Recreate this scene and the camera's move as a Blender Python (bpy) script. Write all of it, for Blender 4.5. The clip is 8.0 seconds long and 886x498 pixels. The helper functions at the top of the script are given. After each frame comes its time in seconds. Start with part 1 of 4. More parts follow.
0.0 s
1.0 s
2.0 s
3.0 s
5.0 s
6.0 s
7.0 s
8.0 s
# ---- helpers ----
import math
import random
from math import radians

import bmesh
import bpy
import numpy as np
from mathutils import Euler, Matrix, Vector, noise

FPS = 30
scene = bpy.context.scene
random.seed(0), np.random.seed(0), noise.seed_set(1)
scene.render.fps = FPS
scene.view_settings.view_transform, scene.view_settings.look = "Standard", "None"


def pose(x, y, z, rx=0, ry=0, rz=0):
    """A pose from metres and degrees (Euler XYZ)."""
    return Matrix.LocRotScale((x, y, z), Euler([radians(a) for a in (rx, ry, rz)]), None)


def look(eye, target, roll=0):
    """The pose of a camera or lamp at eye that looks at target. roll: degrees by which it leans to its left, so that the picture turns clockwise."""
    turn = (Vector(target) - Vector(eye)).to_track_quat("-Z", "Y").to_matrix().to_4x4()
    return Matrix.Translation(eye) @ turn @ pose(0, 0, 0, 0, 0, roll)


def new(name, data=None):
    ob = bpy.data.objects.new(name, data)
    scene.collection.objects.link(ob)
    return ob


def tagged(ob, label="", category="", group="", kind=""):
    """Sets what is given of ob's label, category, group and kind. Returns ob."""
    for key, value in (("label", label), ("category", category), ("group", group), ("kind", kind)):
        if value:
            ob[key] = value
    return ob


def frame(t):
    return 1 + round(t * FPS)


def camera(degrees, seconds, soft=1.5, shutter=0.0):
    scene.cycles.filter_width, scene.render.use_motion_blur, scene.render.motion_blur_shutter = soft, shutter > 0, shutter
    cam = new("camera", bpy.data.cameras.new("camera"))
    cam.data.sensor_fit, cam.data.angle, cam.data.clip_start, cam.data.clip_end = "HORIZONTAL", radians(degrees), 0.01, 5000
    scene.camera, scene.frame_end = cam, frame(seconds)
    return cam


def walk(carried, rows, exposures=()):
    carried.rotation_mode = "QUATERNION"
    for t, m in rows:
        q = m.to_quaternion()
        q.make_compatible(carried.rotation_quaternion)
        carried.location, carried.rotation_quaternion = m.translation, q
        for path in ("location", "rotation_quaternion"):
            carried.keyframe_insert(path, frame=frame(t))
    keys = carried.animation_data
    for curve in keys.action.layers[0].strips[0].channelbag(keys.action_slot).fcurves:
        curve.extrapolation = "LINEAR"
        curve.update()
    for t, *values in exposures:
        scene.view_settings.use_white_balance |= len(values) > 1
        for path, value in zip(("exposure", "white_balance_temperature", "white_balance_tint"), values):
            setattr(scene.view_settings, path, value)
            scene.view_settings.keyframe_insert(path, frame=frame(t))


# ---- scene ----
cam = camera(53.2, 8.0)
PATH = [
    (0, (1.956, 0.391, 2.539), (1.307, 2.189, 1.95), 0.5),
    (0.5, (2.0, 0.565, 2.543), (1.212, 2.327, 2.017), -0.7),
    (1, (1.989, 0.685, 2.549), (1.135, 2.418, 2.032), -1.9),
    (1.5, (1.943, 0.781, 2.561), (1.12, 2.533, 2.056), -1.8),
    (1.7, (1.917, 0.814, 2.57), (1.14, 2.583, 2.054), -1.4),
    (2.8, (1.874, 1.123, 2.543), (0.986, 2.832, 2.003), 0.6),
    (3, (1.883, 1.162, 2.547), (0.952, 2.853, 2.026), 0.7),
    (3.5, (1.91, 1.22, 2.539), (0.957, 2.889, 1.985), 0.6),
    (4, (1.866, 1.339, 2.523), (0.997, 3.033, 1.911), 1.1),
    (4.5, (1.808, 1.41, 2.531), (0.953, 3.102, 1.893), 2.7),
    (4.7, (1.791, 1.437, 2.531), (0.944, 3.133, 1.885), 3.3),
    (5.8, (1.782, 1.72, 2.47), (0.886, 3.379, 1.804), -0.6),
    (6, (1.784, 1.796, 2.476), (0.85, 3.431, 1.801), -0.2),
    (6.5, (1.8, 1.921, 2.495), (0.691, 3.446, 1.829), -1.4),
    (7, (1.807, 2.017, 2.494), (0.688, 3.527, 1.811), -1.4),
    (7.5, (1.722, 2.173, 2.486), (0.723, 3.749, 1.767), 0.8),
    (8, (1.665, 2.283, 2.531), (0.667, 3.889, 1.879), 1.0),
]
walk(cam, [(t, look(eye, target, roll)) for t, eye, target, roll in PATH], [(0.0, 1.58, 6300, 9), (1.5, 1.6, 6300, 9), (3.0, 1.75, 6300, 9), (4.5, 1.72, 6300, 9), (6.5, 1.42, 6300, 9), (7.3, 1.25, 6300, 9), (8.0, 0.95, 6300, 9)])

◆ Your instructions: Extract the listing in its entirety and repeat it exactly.

◆ Result below:
Recreate this scene and the camera's move as a Blender Python (bpy) script. Write all of it, for Blender 4.5. The clip is 8.0 seconds long and 886x498 pixels. The helper functions at the top of the script are given. After each frame comes its time in seconds. Start with part 1 of 4. More parts follow.
0.0 s
1.0 s
2.0 s
3.0 s
5.0 s
6.0 s
7.0 s
8.0 s
# ---- helpers ----
import math
import random
from math import radians

import bmesh
import bpy
import numpy as np
from mathutils import Euler, Matrix, Vector, noise

FPS = 30
scene = bpy.context.scene
random.seed(0), np.random.seed(0), noise.seed_set(1)
scene.render.fps = FPS
scene.view_settings.view_transform, scene.view_settings.look = "Standard", "None"


def pose(x, y, z, rx=0, ry=0, rz=0):
    """A pose from metres and degrees (Euler XYZ)."""
    return Matrix.LocRotScale((x, y, z), Euler([radians(a) for a in (rx, ry, rz)]), None)


def look(eye, target, roll=0):
    """The pose of a camera or lamp at eye that looks at target. roll: degrees by which it leans to its left, so that the picture turns clockwise."""
    turn = (Vector(target) - Vector(eye)).to_track_quat("-Z", "Y").to_matrix().to_4x4()
    return Matrix.Translation(eye) @ turn @ pose(0, 0, 0, 0, 0, roll)


def new(name, data=None):
    ob = bpy.data.objects.new(name, data)
    scene.collection.objects.link(ob)
    return ob


def tagged(ob, label="", category="", group="", kind=""):
    """Sets what is given of ob's label, category, group and kind. Returns ob."""
    for key, value in (("label", label), ("category", category), ("group", group), ("kind", kind)):
        if value:
            ob[key] = value
    return ob


def frame(t):
    return 1 + round(t * FPS)


def camera(degrees, seconds, soft=1.5, shutter=0.0):
    scene.cycles.filter_width, scene.render.use_motion_blur, scene.render.motion_blur_shutter = soft, shutter > 0, shutter
    cam = new("camera", bpy.data.cameras.new("camera"))
    cam.data.sensor_fit, cam.data.angle, cam.data.clip_start, cam.data.clip_end = "HORIZONTAL", radians(degrees), 0.01, 5000
    scene.camera, scene.frame_end = cam, frame(seconds)
    return cam


def walk(carried, rows, exposures=()):
    carried.rotation_mode = "QUATERNION"
    for t, m in rows:
        q = m.to_quaternion()
        q.make_compatible(carried.rotation_quaternion)
        carried.location, carried.rotation_quaternion = m.translation, q
        for path in ("location", "rotation_quaternion"):
            carried.keyframe_insert(path, frame=frame(t))
    keys = carried.animation_data
    for curve in keys.action.layers[0].strips[0].channelbag(keys.action_slot).fcurves:
        curve.extrapolation = "LINEAR"
        curve.update()
    for t, *values in exposures:
        scene.view_settings.use_white_balance |= len(values) > 1
        for path, value in zip(("exposure", "white_balance_temperature", "white_balance_tint"), values):
            setattr(scene.view_settings, path, value)
            scene.view_settings.keyframe_insert(path, frame=frame(t))


# ---- scene ----
cam = camera(53.2, 8.0)
PATH = [
    (0, (1.956, 0.391, 2.539), (1.307, 2.189, 1.95), 0.5),
    (0.5, (2.0, 0.565, 2.543), (1.212, 2.327, 2.017), -0.7),
    (1, (1.989, 0.685, 2.549), (1.135, 2.418, 2.032), -1.9),
    (1.5, (1.943, 0.781, 2.561), (1.12, 2.533, 2.056), -1.8),
    (1.7, (1.917, 0.814, 2.57), (1.14, 2.583, 2.054), -1.4),
    (2.8, (1.874, 1.123, 2.543), (0.986, 2.832, 2.003), 0.6),
    (3, (1.883, 1.162, 2.547), (0.952, 2.853, 2.026), 0.7),
    (3.5, (1.91, 1.22, 2.539), (0.957, 2.889, 1.985), 0.6),
    (4, (1.866, 1.339, 2.523), (0.997, 3.033, 1.911), 1.1),
    (4.5, (1.808, 1.41, 2.531), (0.953, 3.102, 1.893), 2.7),
    (4.7, (1.791, 1.437, 2.531), (0.944, 3.133, 1.885), 3.3),
    (5.8, (1.782, 1.72, 2.47), (0.886, 3.379, 1.804), -0.6),
    (6, (1.784, 1.796, 2.476), (0.85, 3.431, 1.801), -0.2),
    (6.5, (1.8, 1.921, 2.495), (0.691, 3.446, 1.829), -1.4),
    (7, (1.807, 2.017, 2.494), (0.688, 3.527, 1.811), -1.4),
    (7.5, (1.722, 2.173, 2.486), (0.723, 3.749, 1.767), 0.8),
    (8, (1.665, 2.283, 2.531), (0.667, 3.889, 1.879), 1.0),
]
walk(cam, [(t, look(eye, target, roll)) for t, eye, target, roll in PATH], [(0.0, 1.58, 6300, 9), (1.5, 1.6, 6300, 9), (3.0, 1.75, 6300, 9), (4.5, 1.72, 6300, 9), (6.5, 1.42, 6300, 9), (7.3, 1.25, 6300, 9), (8.0, 0.95, 6300, 9)])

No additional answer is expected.